Fatigue evaluation of Orthotropic steel deck welds based on WIM data and UD-BP neural network
Haiping Zhang, Lei Zhao, Song Yang, Yu Deng, Zhiguo Ouyang
Abstract
The vehicle load spectrum for urban bridges in China has yet to be established, and there is an urgent need to develop fatigue assessment methodologies for urban bridges based on this spectrum. Taking an urban bridge in Ningbo, China, as the engineering background, this paper utilizes traffic flow data obtained from a Weigh-In-Motion (WIM) system to categorize vehicle axle numbers into five types. It analyzes the characteristics of axle weight, gross weight, and wheelbase for typical vehicles.
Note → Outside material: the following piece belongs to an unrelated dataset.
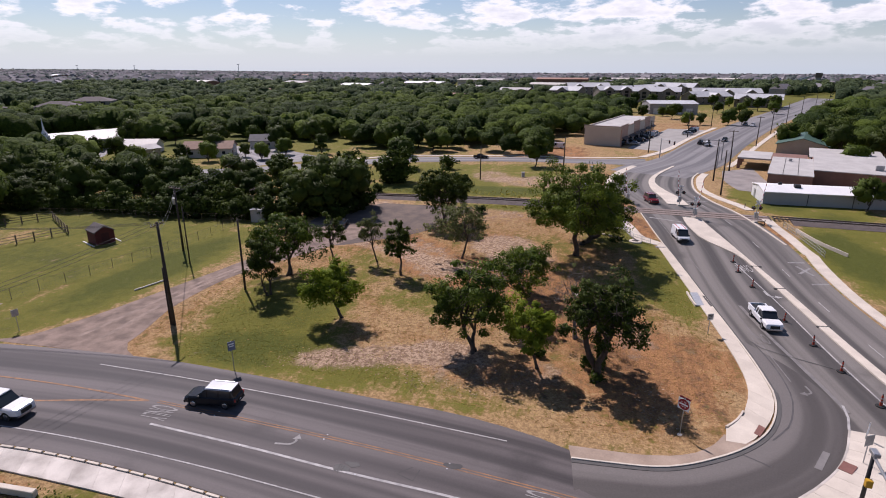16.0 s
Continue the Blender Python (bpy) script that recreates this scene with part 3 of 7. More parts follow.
# ---- roads ----
EAST = [(-14.0, -60), (-9.5, 20), (-6.2, 46), (-4.3, 48.6), (-2.3, 57), (-1.85, 65), (-1.4, 72), (-1.0, 80), (-0.8, 87), (-1.15, 94), (-2.5, 108), (-4.3, 121), (-7.8, 145), (-16.7, 192), (-32, 268), (-56, 380), (-81, 494), (-101, 667), (-140, 1157), (-202, 1935)]
WEST = [(-44, -60), (-25, 17), (-21.6, 31), (-19.4, 42), (-18.4, 48), (-17.3, 57), (-16.3, 68), (-15.6, 77), (-15.5, 87), (-16.3, 98), (-17.6, 113), (-19.6, 127), (-26.3, 166), (-40.5, 242), (-64, 363), (-80, 462), (-110, 667), (-150, 1157), (-214, 1935)]
tagged(new("road_main", ribbon(WEST, EAST, 0.035, 6, 3.0, 0.02).mesh("road_main", ASPHALT_OLD)), "dark grey worn asphalt road with faded lines", "road", kind="structure")
NORTH2 = [(-70, 22), (-20, 26), (9, 30.5), (16.3, 30.8), (28, 32.1), (44, 34.3), (59, 36.9), (72, 38.8), (81, 40.2), (89, 42.2), (98, 43.6), (106, 43.2), (117, 40.6), (129, 37.2)]
SOUTH2 = [(-70, 0), (-20, 8), (10, 12.6), (34, 15.0), (60, 16.6), (75, 20.0), (87, 23.8), (98, 25.4), (112, 24.0), (121, 21.4), (127, 18)]
tagged(new("road_second", ribbon(SOUTH2, NORTH2, 0.026, 6, 3.0).mesh("road_second", ASPHALT_NEW)), "grey asphalt road with streaked wheel tracks", "road", kind="structure")
FARN = [(120, 44.5), (131, 39.5), (142, 31.8), (162, 24.5), (206, 9.9), (287, -20.5), (360, -50), (560, -132)]
FARS = [(112, 26), (127, 17.5), (138, 12.2), (158, 5.5), (186, -4), (250, -27.6), (345, -66), (552, -152)]
tagged(new("road_third", ribbon(FARS, FARN, 0.042, 4, 4.0).mesh("road_third", ASPHALT_FAR)), "long straight asphalt road running to the distance", "road", kind="structure")
CROSSW = [(131, 34), (129.6, 46), (128.8, 60), (128.6, 85), (125, 102), (114, 119), (100, 135), (88, 152), (80, 175)]
CROSSE = [(143, 34), (138.5, 50), (137.5, 62), (138.2, 85), (135, 106), (122, 124), (108, 140), (97, 156), (89, 178)]
tagged(new("road_cross", ribbon(CROSSW, CROSSE, 0.034, 4, 3.0).mesh("road_cross", ASPHALT_FAR)), "pale worn asphalt side street", "road", kind="structure")
tagged(new("road_side", ribbon([(-160, 96), (-60, 108), (-36, 110), (-24, 109), (-18.5, 105), (-14.5, 99)], [(-160, 112), (-60, 121), (-40, 121.6), (-26, 119), (-20.5, 121), (-17, 128)], 0.030, 4, 3.0).mesh("road_side", ASPHALT_OLD)), "dark grey side road meeting the main road", "road", kind="structure")
TURN = [(-5.8, 48.0), (-5.6, 45.6), (-5.2, 42.2), (-4.4, 40.0), (-3.1, 37.9), (-1.4, 35.7), (0.6, 33.8), (2.7, 32.4), (5.0, 31.4), (7.3, 30.75), (9.4, 30.5)]
SLIP_IN = TURN + [(14, 30.7), (20, 31.2)]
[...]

Based on the equivalent damage principle and Miner's linear damage criterion, a standard fatigue vehicle load spectrum for this urban bridge is derived. A refined finite element (FE) model of the steel bridge deck is established, and stress analysis is conducted under three typical lateral loading conditions to obtain stress-time history curves for fatigue-prone details. The uniform design (UD) method is employed to design sample points for axle weights of various vehicle types, and the Back-Propagation (BP) neural network method is used to train and predict the relationship between axle weights and fatigue stresses. The variability features of reliability indices for seven typical details of the steel bridge deck under vehicle loads are discussed. The research findings indicate that predicting steel bridge deck fatigue stresses using the UD-BP neural network offers significant computational efficiency advantages compared to FE analysis. Among the seven typical details, the curved cutout of the diaphragm in the steel bridge deck is more prone to fatigue failure under vehicle loads.